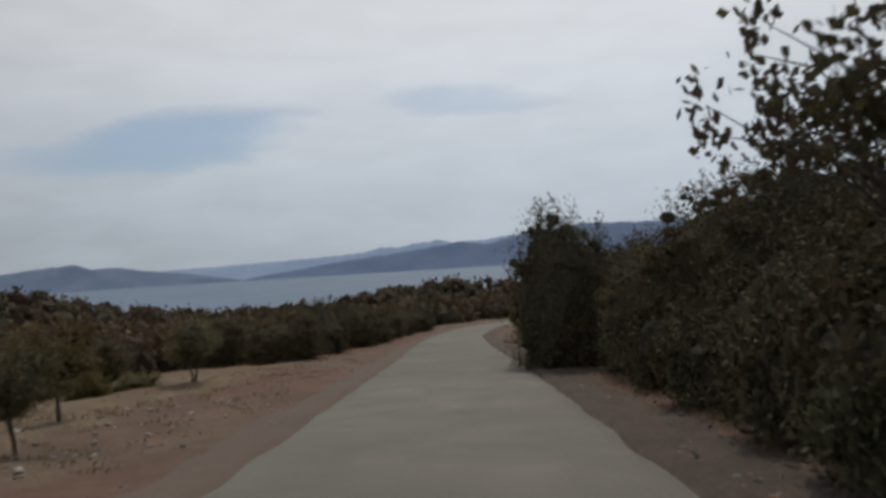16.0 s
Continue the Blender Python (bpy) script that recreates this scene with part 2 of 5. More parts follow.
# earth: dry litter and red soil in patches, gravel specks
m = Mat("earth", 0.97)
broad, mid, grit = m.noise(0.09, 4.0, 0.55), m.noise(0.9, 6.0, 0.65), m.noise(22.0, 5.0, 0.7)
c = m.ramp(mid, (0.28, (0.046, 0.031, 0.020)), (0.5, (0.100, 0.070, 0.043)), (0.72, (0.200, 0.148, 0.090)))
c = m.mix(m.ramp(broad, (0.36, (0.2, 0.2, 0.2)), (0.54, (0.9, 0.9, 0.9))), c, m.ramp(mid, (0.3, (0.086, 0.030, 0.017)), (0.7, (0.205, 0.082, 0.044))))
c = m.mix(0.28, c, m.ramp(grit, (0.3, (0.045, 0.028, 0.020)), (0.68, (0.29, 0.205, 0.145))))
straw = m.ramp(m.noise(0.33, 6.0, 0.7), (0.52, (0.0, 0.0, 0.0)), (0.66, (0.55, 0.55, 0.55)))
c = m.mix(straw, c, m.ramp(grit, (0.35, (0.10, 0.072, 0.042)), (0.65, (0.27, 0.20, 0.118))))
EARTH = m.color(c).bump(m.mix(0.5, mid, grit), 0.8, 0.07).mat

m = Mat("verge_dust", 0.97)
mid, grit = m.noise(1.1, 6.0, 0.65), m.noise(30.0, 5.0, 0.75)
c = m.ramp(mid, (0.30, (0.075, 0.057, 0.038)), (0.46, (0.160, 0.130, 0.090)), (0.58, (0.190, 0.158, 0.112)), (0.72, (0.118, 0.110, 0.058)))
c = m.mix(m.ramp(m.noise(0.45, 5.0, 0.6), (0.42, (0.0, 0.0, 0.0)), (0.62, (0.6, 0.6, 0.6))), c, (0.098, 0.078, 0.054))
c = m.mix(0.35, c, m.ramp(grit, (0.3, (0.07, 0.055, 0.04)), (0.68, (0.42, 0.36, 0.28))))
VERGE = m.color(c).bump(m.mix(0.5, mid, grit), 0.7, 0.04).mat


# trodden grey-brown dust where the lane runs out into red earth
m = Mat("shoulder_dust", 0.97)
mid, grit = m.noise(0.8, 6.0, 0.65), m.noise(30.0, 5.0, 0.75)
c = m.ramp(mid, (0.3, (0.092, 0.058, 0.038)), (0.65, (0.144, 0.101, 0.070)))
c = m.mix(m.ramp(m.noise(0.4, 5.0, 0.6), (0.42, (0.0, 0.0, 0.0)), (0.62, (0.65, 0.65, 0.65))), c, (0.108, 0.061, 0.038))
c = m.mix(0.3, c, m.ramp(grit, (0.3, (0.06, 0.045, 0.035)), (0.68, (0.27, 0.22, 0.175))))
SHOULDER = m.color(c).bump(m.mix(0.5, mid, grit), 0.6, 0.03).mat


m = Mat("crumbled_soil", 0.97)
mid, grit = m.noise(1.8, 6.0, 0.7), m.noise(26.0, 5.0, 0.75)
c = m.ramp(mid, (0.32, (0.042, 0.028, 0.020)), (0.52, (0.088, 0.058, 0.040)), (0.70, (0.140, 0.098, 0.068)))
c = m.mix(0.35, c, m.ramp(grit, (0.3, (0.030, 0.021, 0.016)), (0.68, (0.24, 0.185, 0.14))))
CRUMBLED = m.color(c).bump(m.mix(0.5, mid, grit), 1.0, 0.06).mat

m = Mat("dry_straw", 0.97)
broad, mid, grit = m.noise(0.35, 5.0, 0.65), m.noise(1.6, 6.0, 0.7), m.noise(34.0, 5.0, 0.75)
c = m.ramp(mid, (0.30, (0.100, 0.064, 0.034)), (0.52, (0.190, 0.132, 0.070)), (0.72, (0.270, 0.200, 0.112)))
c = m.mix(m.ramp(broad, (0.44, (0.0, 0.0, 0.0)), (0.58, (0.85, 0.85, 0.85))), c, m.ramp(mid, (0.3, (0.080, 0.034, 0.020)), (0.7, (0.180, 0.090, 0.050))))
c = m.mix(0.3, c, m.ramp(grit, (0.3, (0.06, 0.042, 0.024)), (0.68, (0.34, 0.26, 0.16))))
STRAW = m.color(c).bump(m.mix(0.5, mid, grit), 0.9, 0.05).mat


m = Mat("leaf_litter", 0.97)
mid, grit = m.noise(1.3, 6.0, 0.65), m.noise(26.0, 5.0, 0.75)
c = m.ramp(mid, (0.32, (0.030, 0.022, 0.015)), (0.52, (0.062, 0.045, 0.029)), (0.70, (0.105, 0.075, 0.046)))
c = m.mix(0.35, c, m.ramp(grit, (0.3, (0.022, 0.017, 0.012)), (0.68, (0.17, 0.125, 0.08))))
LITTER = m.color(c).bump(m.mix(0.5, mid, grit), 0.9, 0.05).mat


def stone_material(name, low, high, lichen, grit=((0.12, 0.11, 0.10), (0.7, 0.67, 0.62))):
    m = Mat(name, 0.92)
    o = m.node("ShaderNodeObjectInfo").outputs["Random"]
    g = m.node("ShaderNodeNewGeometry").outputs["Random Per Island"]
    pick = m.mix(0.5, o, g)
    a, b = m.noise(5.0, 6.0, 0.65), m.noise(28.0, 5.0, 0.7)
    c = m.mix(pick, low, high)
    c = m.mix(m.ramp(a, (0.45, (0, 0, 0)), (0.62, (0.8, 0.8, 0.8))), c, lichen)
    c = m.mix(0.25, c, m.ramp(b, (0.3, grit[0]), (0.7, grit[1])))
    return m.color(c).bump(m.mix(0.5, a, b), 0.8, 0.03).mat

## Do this
Send back the data above word for word, with the pictures left out.

## The response
16.0 s
Continue the Blender Python (bpy) script that recreates this scene with part 2 of 5. More parts follow.
# earth: dry litter and red soil in patches, gravel specks
m = Mat("earth", 0.97)
broad, mid, grit = m.noise(0.09, 4.0, 0.55), m.noise(0.9, 6.0, 0.65), m.noise(22.0, 5.0, 0.7)
c = m.ramp(mid, (0.28, (0.046, 0.031, 0.020)), (0.5, (0.100, 0.070, 0.043)), (0.72, (0.200, 0.148, 0.090)))
c = m.mix(m.ramp(broad, (0.36, (0.2, 0.2, 0.2)), (0.54, (0.9, 0.9, 0.9))), c, m.ramp(mid, (0.3, (0.086, 0.030, 0.017)), (0.7, (0.205, 0.082, 0.044))))
c = m.mix(0.28, c, m.ramp(grit, (0.3, (0.045, 0.028, 0.020)), (0.68, (0.29, 0.205, 0.145))))
straw = m.ramp(m.noise(0.33, 6.0, 0.7), (0.52, (0.0, 0.0, 0.0)), (0.66, (0.55, 0.55, 0.55)))
c = m.mix(straw, c, m.ramp(grit, (0.35, (0.10, 0.072, 0.042)), (0.65, (0.27, 0.20, 0.118))))
EARTH = m.color(c).bump(m.mix(0.5, mid, grit), 0.8, 0.07).mat

m = Mat("verge_dust", 0.97)
mid, grit = m.noise(1.1, 6.0, 0.65), m.noise(30.0, 5.0, 0.75)
c = m.ramp(mid, (0.30, (0.075, 0.057, 0.038)), (0.46, (0.160, 0.130, 0.090)), (0.58, (0.190, 0.158, 0.112)), (0.72, (0.118, 0.110, 0.058)))
c = m.mix(m.ramp(m.noise(0.45, 5.0, 0.6), (0.42, (0.0, 0.0, 0.0)), (0.62, (0.6, 0.6, 0.6))), c, (0.098, 0.078, 0.054))
c = m.mix(0.35, c, m.ramp(grit, (0.3, (0.07, 0.055, 0.04)), (0.68, (0.42, 0.36, 0.28))))
VERGE = m.color(c).bump(m.mix(0.5, mid, grit), 0.7, 0.04).mat


# trodden grey-brown dust where the lane runs out into red earth
m = Mat("shoulder_dust", 0.97)
mid, grit = m.noise(0.8, 6.0, 0.65), m.noise(30.0, 5.0, 0.75)
c = m.ramp(mid, (0.3, (0.092, 0.058, 0.038)), (0.65, (0.144, 0.101, 0.070)))
c = m.mix(m.ramp(m.noise(0.4, 5.0, 0.6), (0.42, (0.0, 0.0, 0.0)), (0.62, (0.65, 0.65, 0.65))), c, (0.108, 0.061, 0.038))
c = m.mix(0.3, c, m.ramp(grit, (0.3, (0.06, 0.045, 0.035)), (0.68, (0.27, 0.22, 0.175))))
SHOULDER = m.color(c).bump(m.mix(0.5, mid, grit), 0.6, 0.03).mat


m = Mat("crumbled_soil", 0.97)
mid, grit = m.noise(1.8, 6.0, 0.7), m.noise(26.0, 5.0, 0.75)
c = m.ramp(mid, (0.32, (0.042, 0.028, 0.020)), (0.52, (0.088, 0.058, 0.040)), (0.70, (0.140, 0.098, 0.068)))
c = m.mix(0.35, c, m.ramp(grit, (0.3, (0.030, 0.021, 0.016)), (0.68, (0.24, 0.185, 0.14))))
CRUMBLED = m.color(c).bump(m.mix(0.5, mid, grit), 1.0, 0.06).mat

m = Mat("dry_straw", 0.97)
broad, mid, grit = m.noise(0.35, 5.0, 0.65), m.noise(1.6, 6.0, 0.7), m.noise(34.0, 5.0, 0.75)
c = m.ramp(mid, (0.30, (0.100, 0.064, 0.034)), (0.52, (0.190, 0.132, 0.070)), (0.72, (0.270, 0.200, 0.112)))
c = m.mix(m.ramp(broad, (0.44, (0.0, 0.0, 0.0)), (0.58, (0.85, 0.85, 0.85))), c, m.ramp(mid, (0.3, (0.080, 0.034, 0.020)), (0.7, (0.180, 0.090, 0.050))))
c = m.mix(0.3, c, m.ramp(grit, (0.3, (0.06, 0.042, 0.024)), (0.68, (0.34, 0.26, 0.16))))
STRAW = m.color(c).bump(m.mix(0.5, mid, grit), 0.9, 0.05).mat


m = Mat("leaf_litter", 0.97)
mid, grit = m.noise(1.3, 6.0, 0.65), m.noise(26.0, 5.0, 0.75)
c = m.ramp(mid, (0.32, (0.030, 0.022, 0.015)), (0.52, (0.062, 0.045, 0.029)), (0.70, (0.105, 0.075, 0.046)))
c = m.mix(0.35, c, m.ramp(grit, (0.3, (0.022, 0.017, 0.012)), (0.68, (0.17, 0.125, 0.08))))
LITTER = m.color(c).bump(m.mix(0.5, mid, grit), 0.9, 0.05).mat


def stone_material(name, low, high, lichen, grit=((0.12, 0.11, 0.10), (0.7, 0.67, 0.62))):
    m = Mat(name, 0.92)
    o = m.node("ShaderNodeObjectInfo").outputs["Random"]
    g = m.node("ShaderNodeNewGeometry").outputs["Random Per Island"]
    pick = m.mix(0.5, o, g)
    a, b = m.noise(5.0, 6.0, 0.65), m.noise(28.0, 5.0, 0.7)
    c = m.mix(pick, low, high)
    c = m.mix(m.ramp(a, (0.45, (0, 0, 0)), (0.62, (0.8, 0.8, 0.8))), c, lichen)
    c = m.mix(0.25, c, m.ramp(b, (0.3, grit[0]), (0.7, grit[1])))
    return m.color(c).bump(m.mix(0.5, a, b), 0.8, 0.03).mat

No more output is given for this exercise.